▶ **SHORT EXERCISE**
Return each line of the records with nothing changed, pictures excepted.

▶ **DATA LINES**
* * * * * * * * *

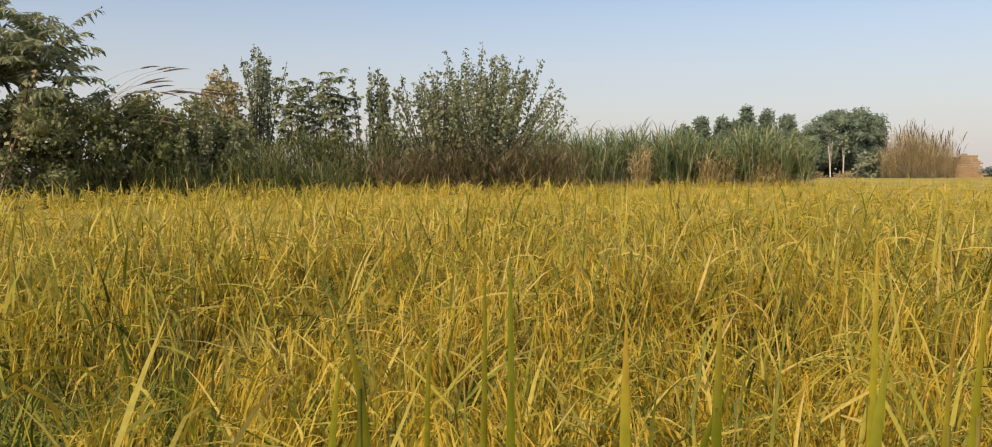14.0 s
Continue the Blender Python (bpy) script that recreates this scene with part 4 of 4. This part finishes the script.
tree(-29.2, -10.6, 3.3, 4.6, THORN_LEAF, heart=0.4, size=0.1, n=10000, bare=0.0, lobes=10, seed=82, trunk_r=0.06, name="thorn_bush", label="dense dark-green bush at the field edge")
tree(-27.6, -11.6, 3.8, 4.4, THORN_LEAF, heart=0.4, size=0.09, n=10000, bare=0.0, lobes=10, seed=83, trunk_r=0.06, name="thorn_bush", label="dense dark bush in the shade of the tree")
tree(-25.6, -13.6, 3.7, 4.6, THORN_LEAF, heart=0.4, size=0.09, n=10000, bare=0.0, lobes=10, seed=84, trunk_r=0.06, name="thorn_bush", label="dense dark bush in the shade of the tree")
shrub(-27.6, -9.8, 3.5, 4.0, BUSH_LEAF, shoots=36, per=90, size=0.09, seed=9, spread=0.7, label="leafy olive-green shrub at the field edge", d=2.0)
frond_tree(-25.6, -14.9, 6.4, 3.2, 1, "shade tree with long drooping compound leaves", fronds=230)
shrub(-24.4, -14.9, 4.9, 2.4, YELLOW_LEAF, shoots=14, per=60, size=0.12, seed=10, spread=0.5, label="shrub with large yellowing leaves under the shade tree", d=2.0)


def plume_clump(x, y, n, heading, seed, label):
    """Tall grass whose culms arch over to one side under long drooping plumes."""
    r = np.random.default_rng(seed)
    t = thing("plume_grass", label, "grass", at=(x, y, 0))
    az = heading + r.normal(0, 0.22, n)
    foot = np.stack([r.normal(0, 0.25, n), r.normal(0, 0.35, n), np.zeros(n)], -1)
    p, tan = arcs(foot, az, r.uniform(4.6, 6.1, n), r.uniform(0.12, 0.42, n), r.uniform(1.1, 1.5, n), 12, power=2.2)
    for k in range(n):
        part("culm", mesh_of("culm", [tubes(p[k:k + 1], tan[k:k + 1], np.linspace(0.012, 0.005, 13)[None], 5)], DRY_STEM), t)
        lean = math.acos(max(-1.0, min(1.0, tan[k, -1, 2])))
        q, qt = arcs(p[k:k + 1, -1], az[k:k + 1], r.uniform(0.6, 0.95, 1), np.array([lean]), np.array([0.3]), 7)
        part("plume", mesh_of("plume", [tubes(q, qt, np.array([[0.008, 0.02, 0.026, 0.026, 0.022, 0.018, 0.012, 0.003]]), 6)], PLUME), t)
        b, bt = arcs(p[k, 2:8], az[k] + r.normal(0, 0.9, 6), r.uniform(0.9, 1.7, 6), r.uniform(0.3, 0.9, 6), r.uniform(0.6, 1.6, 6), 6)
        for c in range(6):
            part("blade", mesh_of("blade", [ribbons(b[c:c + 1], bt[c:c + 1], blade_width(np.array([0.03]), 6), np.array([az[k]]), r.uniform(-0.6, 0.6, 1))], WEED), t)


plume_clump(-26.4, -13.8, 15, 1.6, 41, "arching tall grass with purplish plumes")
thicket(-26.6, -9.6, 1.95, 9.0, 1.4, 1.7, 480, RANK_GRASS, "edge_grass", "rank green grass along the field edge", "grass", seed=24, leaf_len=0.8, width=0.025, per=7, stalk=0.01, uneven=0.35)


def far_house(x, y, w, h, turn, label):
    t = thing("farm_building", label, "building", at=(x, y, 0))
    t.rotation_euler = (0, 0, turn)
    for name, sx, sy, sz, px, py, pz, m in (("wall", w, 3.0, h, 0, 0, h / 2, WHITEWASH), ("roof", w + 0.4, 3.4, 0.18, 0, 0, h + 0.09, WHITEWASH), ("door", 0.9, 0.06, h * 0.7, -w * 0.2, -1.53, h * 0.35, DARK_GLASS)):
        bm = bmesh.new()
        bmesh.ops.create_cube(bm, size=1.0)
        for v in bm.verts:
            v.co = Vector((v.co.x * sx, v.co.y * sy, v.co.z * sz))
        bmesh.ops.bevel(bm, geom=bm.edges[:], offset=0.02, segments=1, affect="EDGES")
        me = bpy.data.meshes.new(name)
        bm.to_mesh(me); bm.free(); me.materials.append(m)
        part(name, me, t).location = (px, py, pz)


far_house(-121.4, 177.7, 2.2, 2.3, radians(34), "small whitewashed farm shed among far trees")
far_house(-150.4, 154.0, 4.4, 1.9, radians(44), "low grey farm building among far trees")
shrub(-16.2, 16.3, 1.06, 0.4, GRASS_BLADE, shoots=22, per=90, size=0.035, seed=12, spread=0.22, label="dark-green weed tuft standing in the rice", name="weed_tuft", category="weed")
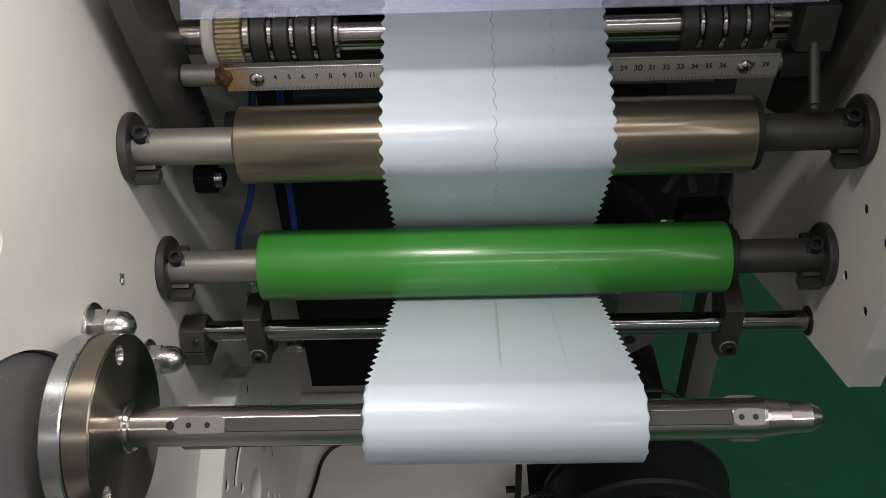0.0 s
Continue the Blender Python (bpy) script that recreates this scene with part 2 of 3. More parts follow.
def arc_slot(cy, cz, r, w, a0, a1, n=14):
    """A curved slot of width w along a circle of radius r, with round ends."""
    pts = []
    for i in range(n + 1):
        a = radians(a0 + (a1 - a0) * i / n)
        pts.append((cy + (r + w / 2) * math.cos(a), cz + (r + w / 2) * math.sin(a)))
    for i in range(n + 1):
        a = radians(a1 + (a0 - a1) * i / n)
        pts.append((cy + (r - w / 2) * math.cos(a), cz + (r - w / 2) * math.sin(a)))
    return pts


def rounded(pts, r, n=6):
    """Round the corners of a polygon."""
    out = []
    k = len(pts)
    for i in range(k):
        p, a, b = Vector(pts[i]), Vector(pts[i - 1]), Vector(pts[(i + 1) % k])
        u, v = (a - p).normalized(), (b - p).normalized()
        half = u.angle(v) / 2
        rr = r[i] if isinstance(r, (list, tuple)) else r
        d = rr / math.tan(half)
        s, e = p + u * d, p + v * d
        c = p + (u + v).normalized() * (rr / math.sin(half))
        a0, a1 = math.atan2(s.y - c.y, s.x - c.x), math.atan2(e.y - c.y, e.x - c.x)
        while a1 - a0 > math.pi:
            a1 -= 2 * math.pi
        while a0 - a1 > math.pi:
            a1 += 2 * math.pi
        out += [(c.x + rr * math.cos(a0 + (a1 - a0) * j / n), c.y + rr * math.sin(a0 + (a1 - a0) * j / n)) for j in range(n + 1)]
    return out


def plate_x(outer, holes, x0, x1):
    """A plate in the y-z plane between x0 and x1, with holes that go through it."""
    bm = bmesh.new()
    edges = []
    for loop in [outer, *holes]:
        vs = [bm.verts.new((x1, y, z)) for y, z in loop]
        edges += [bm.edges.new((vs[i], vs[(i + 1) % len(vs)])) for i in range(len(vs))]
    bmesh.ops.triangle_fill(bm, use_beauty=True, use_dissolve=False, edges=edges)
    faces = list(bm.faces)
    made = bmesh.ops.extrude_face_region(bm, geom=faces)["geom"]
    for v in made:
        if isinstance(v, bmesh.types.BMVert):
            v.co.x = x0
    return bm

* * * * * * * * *

▶ **RESULT OF THE TASK**
14.0 s
Continue the Blender Python (bpy) script that recreates this scene with part 4 of 4. This part finishes the script.
tree(-29.2, -10.6, 3.3, 4.6, THORN_LEAF, heart=0.4, size=0.1, n=10000, bare=0.0, lobes=10, seed=82, trunk_r=0.06, name="thorn_bush", label="dense dark-green bush at the field edge")
tree(-27.6, -11.6, 3.8, 4.4, THORN_LEAF, heart=0.4, size=0.09, n=10000, bare=0.0, lobes=10, seed=83, trunk_r=0.06, name="thorn_bush", label="dense dark bush in the shade of the tree")
tree(-25.6, -13.6, 3.7, 4.6, THORN_LEAF, heart=0.4, size=0.09, n=10000, bare=0.0, lobes=10, seed=84, trunk_r=0.06, name="thorn_bush", label="dense dark bush in the shade of the tree")
shrub(-27.6, -9.8, 3.5, 4.0, BUSH_LEAF, shoots=36, per=90, size=0.09, seed=9, spread=0.7, label="leafy olive-green shrub at the field edge", d=2.0)
frond_tree(-25.6, -14.9, 6.4, 3.2, 1, "shade tree with long drooping compound leaves", fronds=230)
shrub(-24.4, -14.9, 4.9, 2.4, YELLOW_LEAF, shoots=14, per=60, size=0.12, seed=10, spread=0.5, label="shrub with large yellowing leaves under the shade tree", d=2.0)


def plume_clump(x, y, n, heading, seed, label):
    """Tall grass whose culms arch over to one side under long drooping plumes."""
    r = np.random.default_rng(seed)
    t = thing("plume_grass", label, "grass", at=(x, y, 0))
    az = heading + r.normal(0, 0.22, n)
    foot = np.stack([r.normal(0, 0.25, n), r.normal(0, 0.35, n), np.zeros(n)], -1)
    p, tan = arcs(foot, az, r.uniform(4.6, 6.1, n), r.uniform(0.12, 0.42, n), r.uniform(1.1, 1.5, n), 12, power=2.2)
    for k in range(n):
        part("culm", mesh_of("culm", [tubes(p[k:k + 1], tan[k:k + 1], np.linspace(0.012, 0.005, 13)[None], 5)], DRY_STEM), t)
        lean = math.acos(max(-1.0, min(1.0, tan[k, -1, 2])))
        q, qt = arcs(p[k:k + 1, -1], az[k:k + 1], r.uniform(0.6, 0.95, 1), np.array([lean]), np.array([0.3]), 7)
        part("plume", mesh_of("plume", [tubes(q, qt, np.array([[0.008, 0.02, 0.026, 0.026, 0.022, 0.018, 0.012, 0.003]]), 6)], PLUME), t)
        b, bt = arcs(p[k, 2:8], az[k] + r.normal(0, 0.9, 6), r.uniform(0.9, 1.7, 6), r.uniform(0.3, 0.9, 6), r.uniform(0.6, 1.6, 6), 6)
        for c in range(6):
            part("blade", mesh_of("blade", [ribbons(b[c:c + 1], bt[c:c + 1], blade_width(np.array([0.03]), 6), np.array([az[k]]), r.uniform(-0.6, 0.6, 1))], WEED), t)


plume_clump(-26.4, -13.8, 15, 1.6, 41, "arching tall grass with purplish plumes")
thicket(-26.6, -9.6, 1.95, 9.0, 1.4, 1.7, 480, RANK_GRASS, "edge_grass", "rank green grass along the field edge", "grass", seed=24, leaf_len=0.8, width=0.025, per=7, stalk=0.01, uneven=0.35)


def far_house(x, y, w, h, turn, label):
    t = thing("farm_building", label, "building", at=(x, y, 0))
    t.rotation_euler = (0, 0, turn)
    for name, sx, sy, sz, px, py, pz, m in (("wall", w, 3.0, h, 0, 0, h / 2, WHITEWASH), ("roof", w + 0.4, 3.4, 0.18, 0, 0, h + 0.09, WHITEWASH), ("door", 0.9, 0.06, h * 0.7, -w * 0.2, -1.53, h * 0.35, DARK_GLASS)):
        bm = bmesh.new()
        bmesh.ops.create_cube(bm, size=1.0)
        for v in bm.verts:
            v.co = Vector((v.co.x * sx, v.co.y * sy, v.co.z * sz))
        bmesh.ops.bevel(bm, geom=bm.edges[:], offset=0.02, segments=1, affect="EDGES")
        me = bpy.data.meshes.new(name)
        bm.to_mesh(me); bm.free(); me.materials.append(m)
        part(name, me, t).location = (px, py, pz)


far_house(-121.4, 177.7, 2.2, 2.3, radians(34), "small whitewashed farm shed among far trees")
far_house(-150.4, 154.0, 4.4, 1.9, radians(44), "low grey farm building among far trees")
shrub(-16.2, 16.3, 1.06, 0.4, GRASS_BLADE, shoots=22, per=90, size=0.035, seed=12, spread=0.22, label="dark-green weed tuft standing in the rice", name="weed_tuft", category="weed")
0.0 s
Continue the Blender Python (bpy) script that recreates this scene with part 2 of 3. More parts follow.
def arc_slot(cy, cz, r, w, a0, a1, n=14):
    """A curved slot of width w along a circle of radius r, with round ends."""
    pts = []
    for i in range(n + 1):
        a = radians(a0 + (a1 - a0) * i / n)
        pts.append((cy + (r + w / 2) * math.cos(a), cz + (r + w / 2) * math.sin(a)))
    for i in range(n + 1):
        a = radians(a1 + (a0 - a1) * i / n)
        pts.append((cy + (r - w / 2) * math.cos(a), cz + (r - w / 2) * math.sin(a)))
    return pts


def rounded(pts, r, n=6):
    """Round the corners of a polygon."""
    out = []
    k = len(pts)
    for i in range(k):
        p, a, b = Vector(pts[i]), Vector(pts[i - 1]), Vector(pts[(i + 1) % k])
        u, v = (a - p).normalized(), (b - p).normalized()
        half = u.angle(v) / 2
        rr = r[i] if isinstance(r, (list, tuple)) else r
        d = rr / math.tan(half)
        s, e = p + u * d, p + v * d
        c = p + (u + v).normalized() * (rr / math.sin(half))
        a0, a1 = math.atan2(s.y - c.y, s.x - c.x), math.atan2(e.y - c.y, e.x - c.x)
        while a1 - a0 > math.pi:
            a1 -= 2 * math.pi
        while a0 - a1 > math.pi:
            a1 += 2 * math.pi
        out += [(c.x + rr * math.cos(a0 + (a1 - a0) * j / n), c.y + rr * math.sin(a0 + (a1 - a0) * j / n)) for j in range(n + 1)]
    return out


def plate_x(outer, holes, x0, x1):
    """A plate in the y-z plane between x0 and x1, with holes that go through it."""
    bm = bmesh.new()
    edges = []
    for loop in [outer, *holes]:
        vs = [bm.verts.new((x1, y, z)) for y, z in loop]
        edges += [bm.edges.new((vs[i], vs[(i + 1) % len(vs)])) for i in range(len(vs))]
    bmesh.ops.triangle_fill(bm, use_beauty=True, use_dissolve=False, edges=edges)
    faces = list(bm.faces)
    made = bmesh.ops.extrude_face_region(bm, geom=faces)["geom"]
    for v in made:
        if isinstance(v, bmesh.types.BMVert):
            v.co.x = x0
    return bm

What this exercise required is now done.